II.1.2. De la contradiction des motifs équivalant à l'absence de motifs:
Il est reproché à l'arrêt attaqué de procéder de motifs contradictoires en déclarant qu'ABILAB - SARL n'a fait preuve d'aucune légèreté blâmable ou d'intention de nuire; qu'elle a requis l'autorisation de l'inspecteur du travail qui n'a donné aucune réponse dans le délai de 15 jours imparti par la loi avant de dire ensuite que la correspondance d'ABILAB - SARL ne peut être considérée comme une demande d'autorisation au sens de l'article L277.»;
A cet égard, a verso de la page 2 l'arrêt attaqué renferme les contradictions invoquées par la demanderesse. Or la doctrine et la jurisprudence admettent que la contradiction de motifs équivaut à un défaut de motifs. Ce moyen doit également être accueilli.
II.2. De la dénaturation des conclusions:
La demanderesse reproche à l'arrêt attaqué d'avoir occulté le manque de fondement juridique reproché aux conclusions des appelants ( défendeurs au pourvoi) qui ont conçu leurs moyens autour de la confirmation de l'arrêt déjà cassé et annulé, censé n'avoir jamais existé.
La Cour d'Appel se devait, même si la confirmation demandée par les défendeurs portait sur le jugement, au lieu de l'arrêt anéanti par la Haute Cour, de répondre à ce point de droit de la demanderesse.
Contrairement aux affirmations des défendeurs dans leur mémoire, la confirmation demandée par eux ne pouvait porter sur un jugement d'instance dans lequel ils ont succombé. A quoi servirait alors leur appel? Il appert donc qu'en demandant la confirmation du premier arrêt annulé, les prétentions des appelants étaient sans fondement juridique. Il échet par conséquent d'accueillir ce moyen.

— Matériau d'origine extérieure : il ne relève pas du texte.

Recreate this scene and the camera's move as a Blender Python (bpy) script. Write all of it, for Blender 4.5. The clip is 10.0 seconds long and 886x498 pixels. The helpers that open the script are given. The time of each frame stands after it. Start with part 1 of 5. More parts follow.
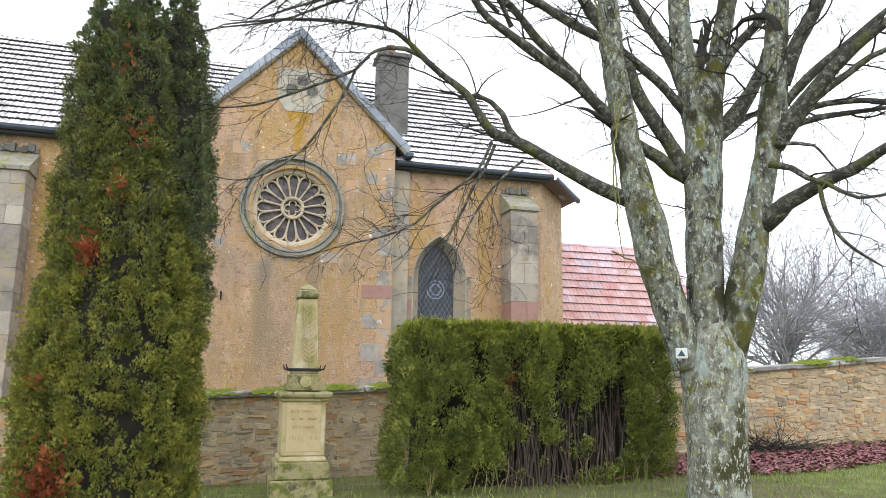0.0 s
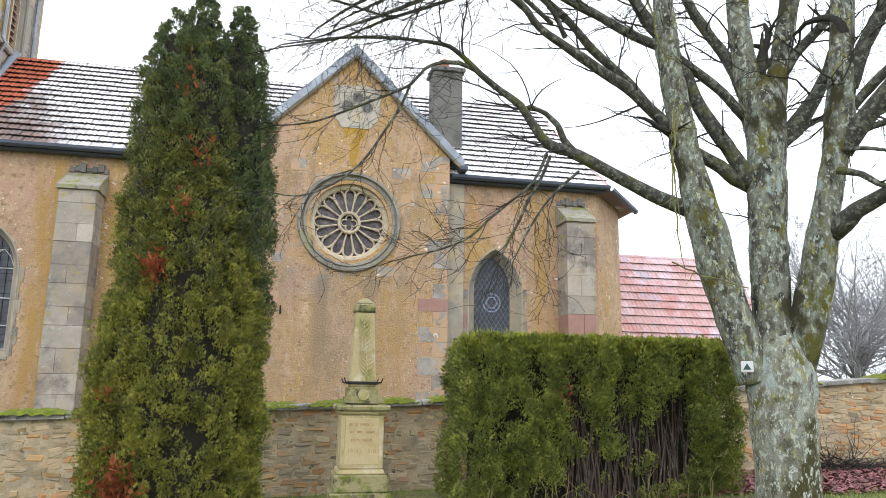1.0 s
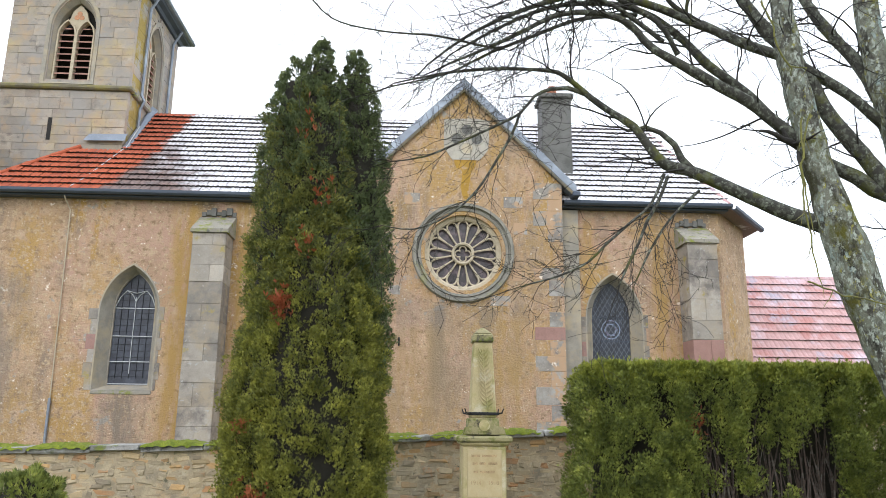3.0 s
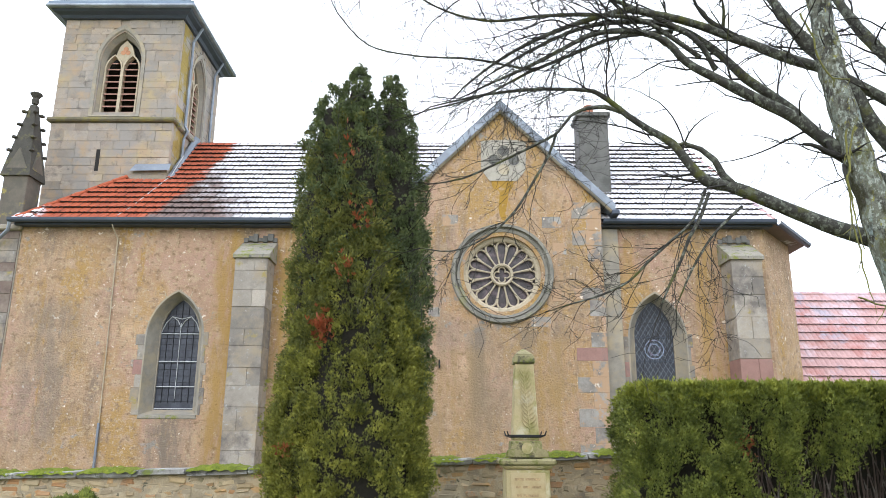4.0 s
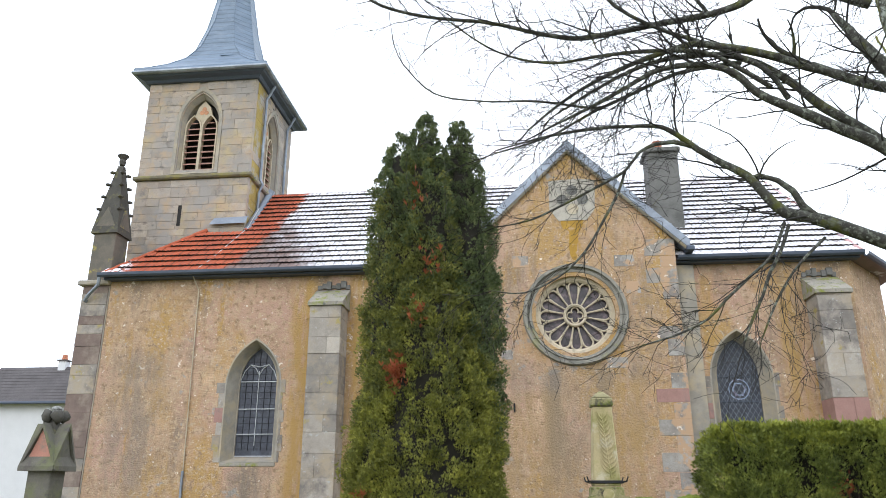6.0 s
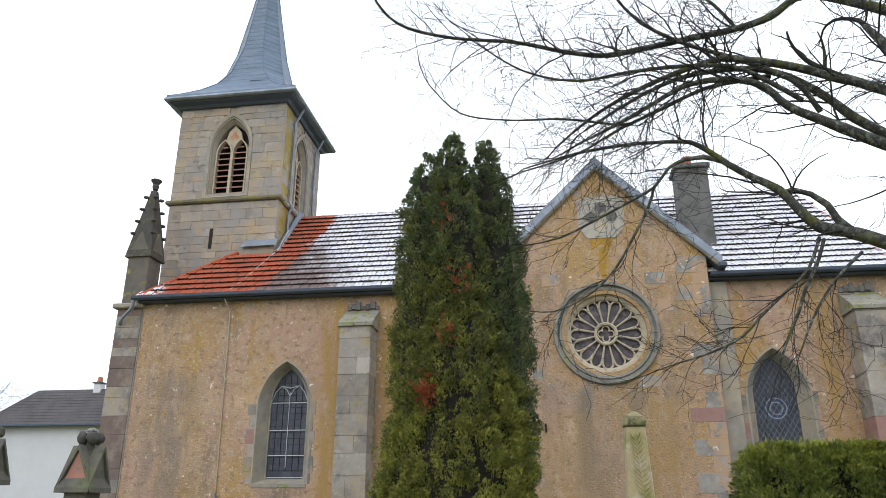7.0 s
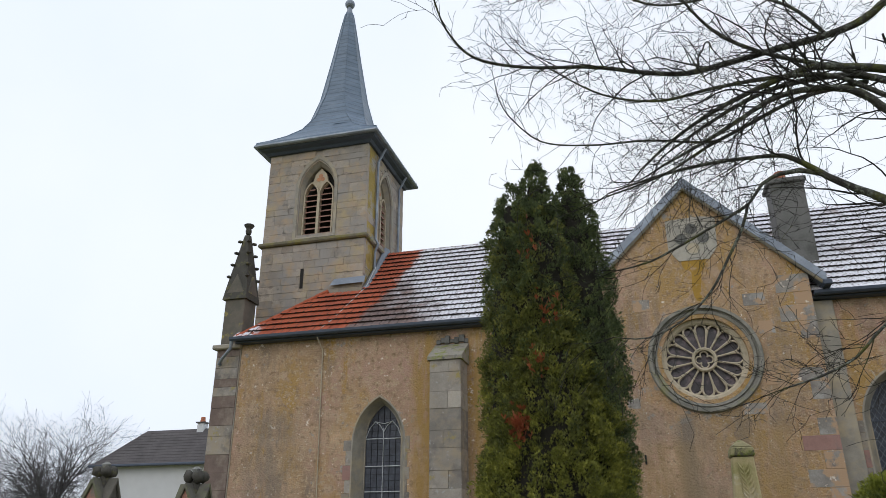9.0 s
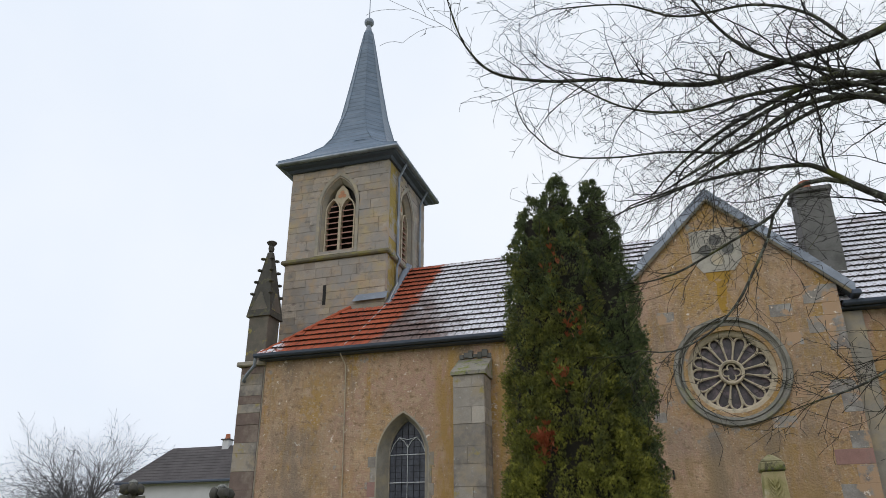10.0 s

Il échet d'observer que l'arrêt attaqué a infirmé le jugement entrepris sans des motifs tendant à prouver que le jugement a procédé d'une mauvaise appréciation des faits et d'une application erronée de la loi. Or ce dernier a discuté tous les éléments de la cause qu'il a appréciés souverainement et la solution juridique apportée à cette constatation procède d'une saine application de la loi; en effet, en écrivant à l'inspecteur du travail pour lui annoncer que certains travailleurs n'ont pas accepté la modification de statut que peut demander l'employeur si ce n'est l'autorisation de licencier. Cela est d'autant vrai que la Cour d'Appel elle même l'a reconnu et a constaté que l'inspecteur a mis plus de 15 jours sans répondre. Cela est d'autant vrai également car les défendeurs ont tous perçus et accepté leurs droits versés à leurs comptes respectifs ( confère jugement du 24 février 2003).
De ce qui précède, il échet de casser et annuler l'arrêt attaqué et de dire qu'il n'y a pas lieu à renvoi.
PAR CES MOTIFS:
En la forme: reçoit le pourvoi;
Au fond: casse et annule l'arrêt déféré;
Dit qu'il n'y a pas lieu à renvoi;
Met les dépens à la charge du Trésor Public.
Ainsi fait, jugé et prononcé publiquement les jour, mois et an que dessus.
ET ONT SIGNE LE PRESIDENT ET LE GREFFIER./.